Consider the difference between two professionals who both lose their jobs in a downturn. Person A is a specialized financial analyst. Their job search is limited to financial analyst roles, which are also being cut across the industry. Person B is a financial analyst who also writes well, understands data visualization, and has built a professional network through industry speaking. Person B can pursue financial analyst roles, but can also freelance as a financial writer, offer data visualization consulting, or leverage their speaking experience into advisory work.
Person B didn’t plan for the specific scenario of a downturn. They built a diversified skill portfolio that creates options across many scenarios. That’s the real value of diversification — not predicting which skills you’ll need, but ensuring you have enough range to adapt to whatever actually happens.
The Integration Advantage
The highest value from skill diversification doesn’t come from having a list of competencies. It comes from integrating them — applying multiple skills simultaneously to create output that specialists in any single domain can’t match.

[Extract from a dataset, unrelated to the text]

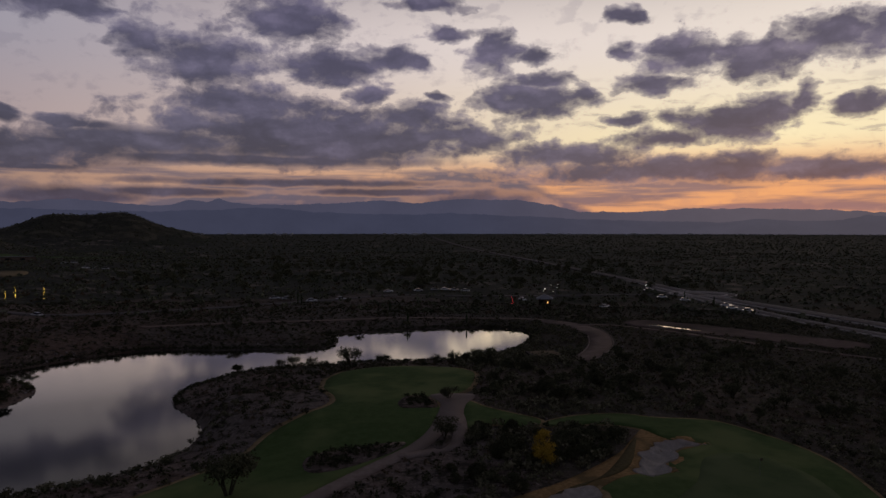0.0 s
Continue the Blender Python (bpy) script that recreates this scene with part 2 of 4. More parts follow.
sky = mix(W, 1.0, sky, ramp(W, off_sun, [(0.0, (1.14,) * 3), (0.14, (1.10,) * 3), (0.30, (0.96,) * 3), (0.42, (0.80,) * 3), (0.55, (0.76,) * 3), (1.0, (0.7,) * 3)]), "MULTIPLY")
nishita = node(W, "ShaderNodeTexSky", sky_type="NISHITA", sun_disc=False, sun_elevation=radians(-1.0), sun_rotation=radians(-SUNSET))
total = mix(W, 0.05, sky, nishita.outputs[0], "ADD")
W.links.new(node(W, "ShaderNodeBackground", [("Color", total), ("Strength", 1.0)]).outputs[0], node(W, "ShaderNodeOutputWorld").inputs[0])

sun = new("sun", bpy.data.lights.new("sun", "SUN"))
sun.data.energy, sun.data.angle, sun.data.color = 0.2, radians(25), (1.0, 0.72, 0.5)
sun.matrix_world = look((0, 0, 0), (math.sin(radians(SUNSET)), -math.cos(radians(SUNSET)), -math.tan(radians(4))))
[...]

The product manager who can code prototypes moves from “requesting features” to “demonstrating possibilities.” The consultant who understands design thinking reframes client problems in ways that pure analysts miss. The engineer who writes well produces documentation that actually gets read, reducing misalignment across teams.

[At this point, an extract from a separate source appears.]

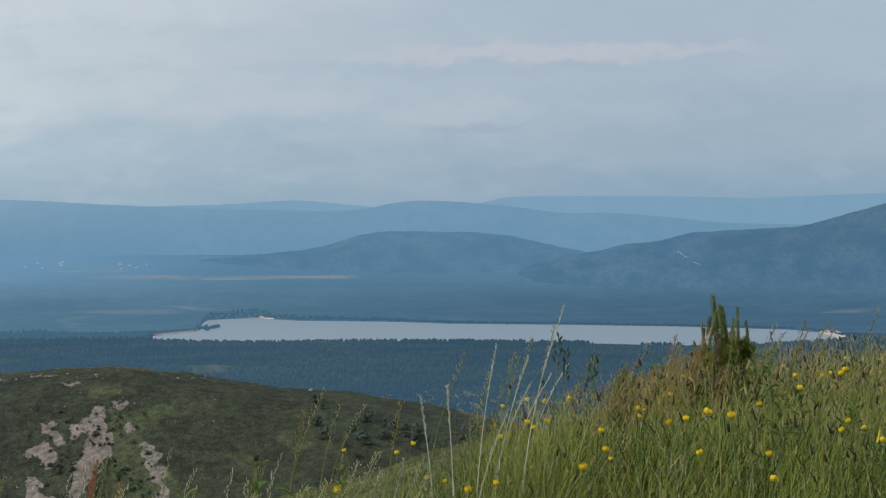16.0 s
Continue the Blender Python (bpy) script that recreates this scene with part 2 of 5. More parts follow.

Integration is where career differentiation lives. Anyone can learn individual skills. The ability to combine them fluently — to write about technical concepts, to apply psychological insights to business strategy, to translate data into compelling narratives — is genuinely rare and consistently rewarded.
Start by identifying your current strongest skill. Then ask: what one additional skill, combined with this strength, would make me significantly more valuable? Learn that. Then ask the question again. Over five years, this process builds a professional profile that’s not just competitive — it’s essentially non-replicable. And that’s the best career insurance you can buy.